┌─ GIVEN MATERIAL

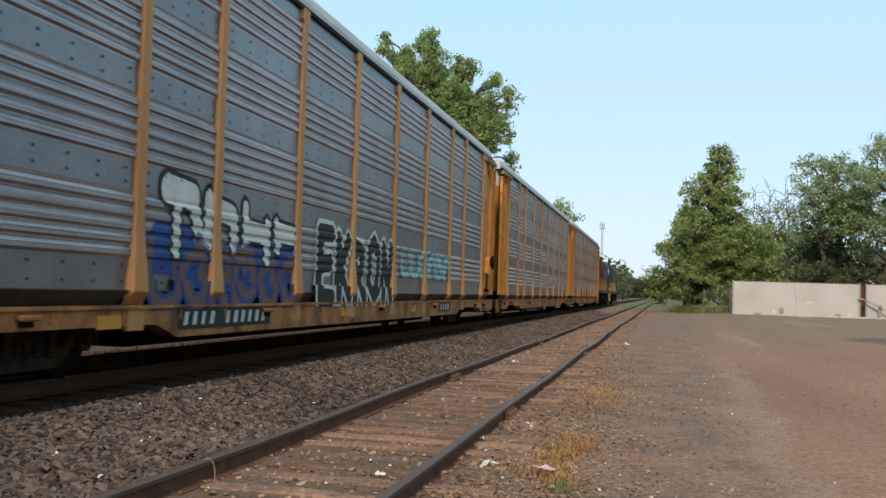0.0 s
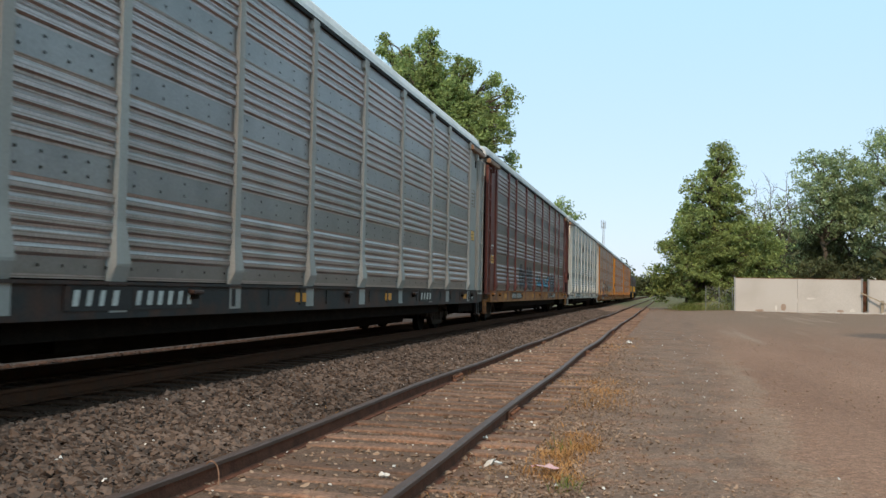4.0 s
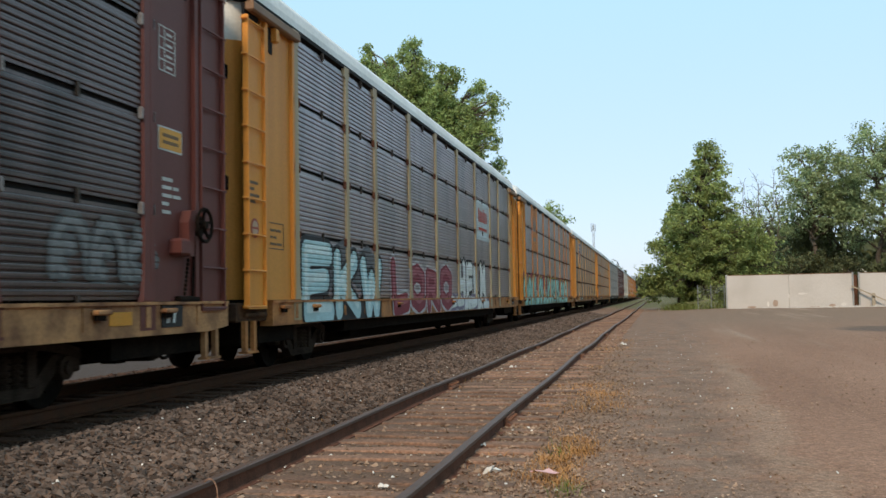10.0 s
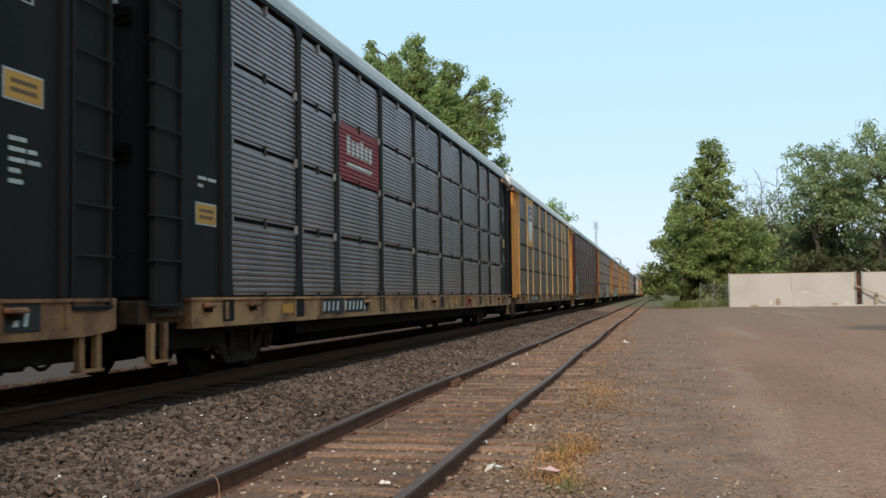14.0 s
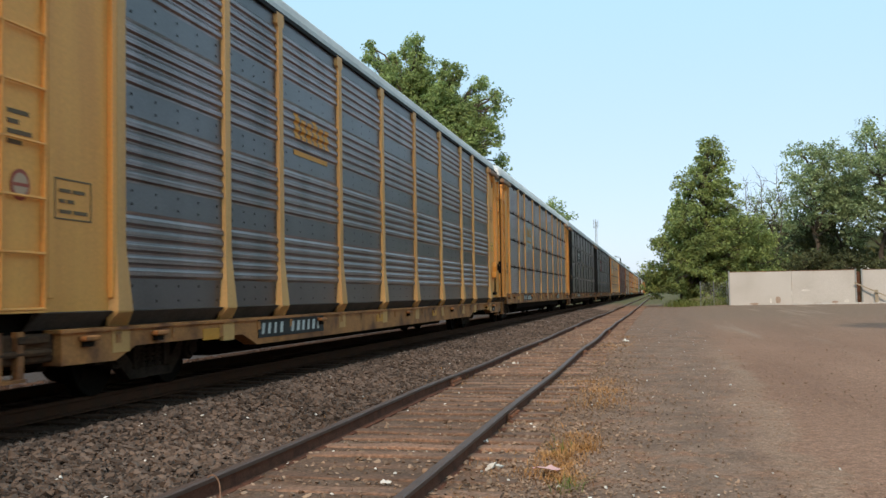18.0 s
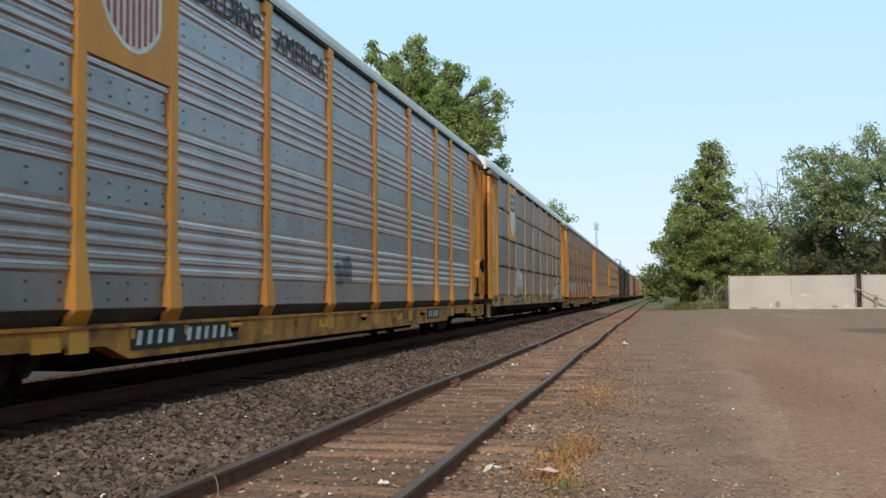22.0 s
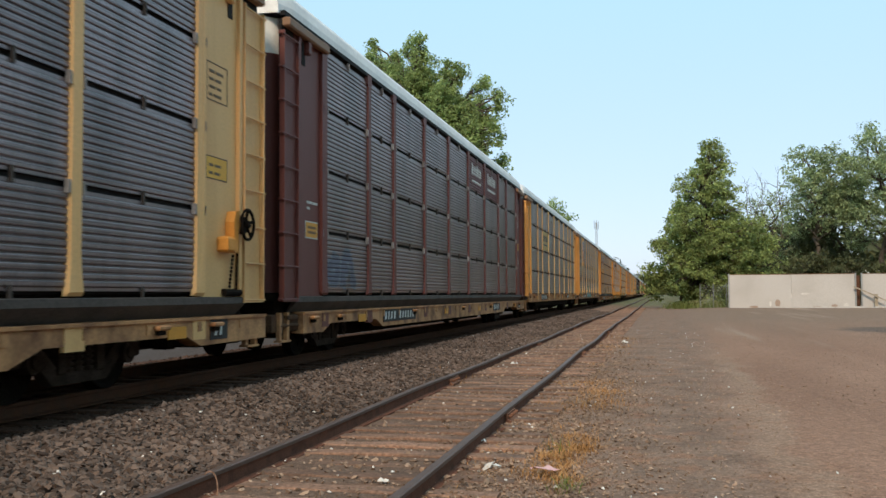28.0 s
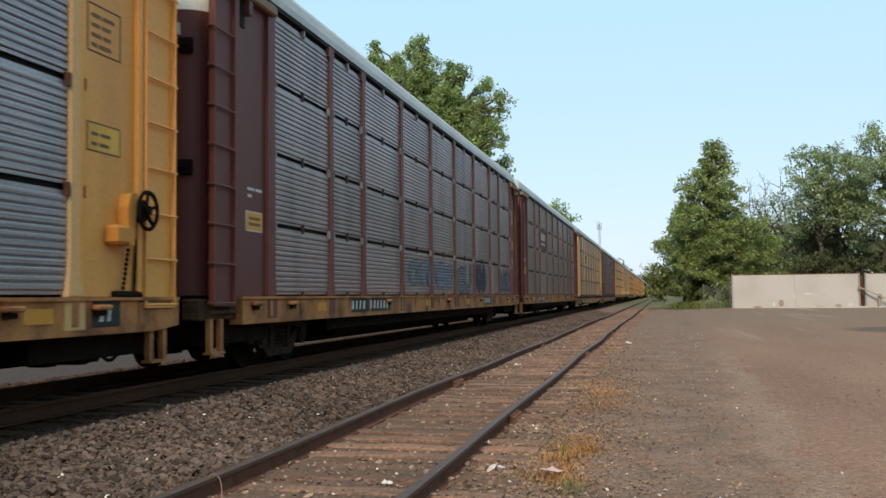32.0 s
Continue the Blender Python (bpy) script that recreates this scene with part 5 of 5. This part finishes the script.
def build_wall():
    wall = thing("wall_end", pose(0, 85, 0), "pale concrete panel wall closing the lot", "wall", kind="structure")
    g = Geo()
    g.box(0, 4.825, -0.09, 0.09, 0, 2.74, bevel=0.012)
    me = g.mesh("panel", CONCRETE)
    for a, n in ((5.84, 2), (16.1, 3)):
        for i in range(n):
            part("panel", me, wall, at=pose(a + i * 4.84, 0, 0.17 + 0.004 * i, 0, 0, 0))
        cap = Geo()
        cap.box(a, a + n * 4.84, -0.11, 0.11, 2.92, 2.96)
        part("coping", cap.mesh("coping", TIE), wall, "brown capping strip")
    for x in (5.78, 15.58, 16.05):
        p = Geo()
        p.box(x - 0.06, x + 0.06, -0.12, 0.06, 0.1, 3.0, bevel=0.01)
        part("post", p.mesh("post", GALV), wall)
    q = random.Random(12)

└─

* WHAT THIS TASK INVOLVES: Your answer should be a single number: how many lines of the material contain the word "part".

* FINAL RESULT: 4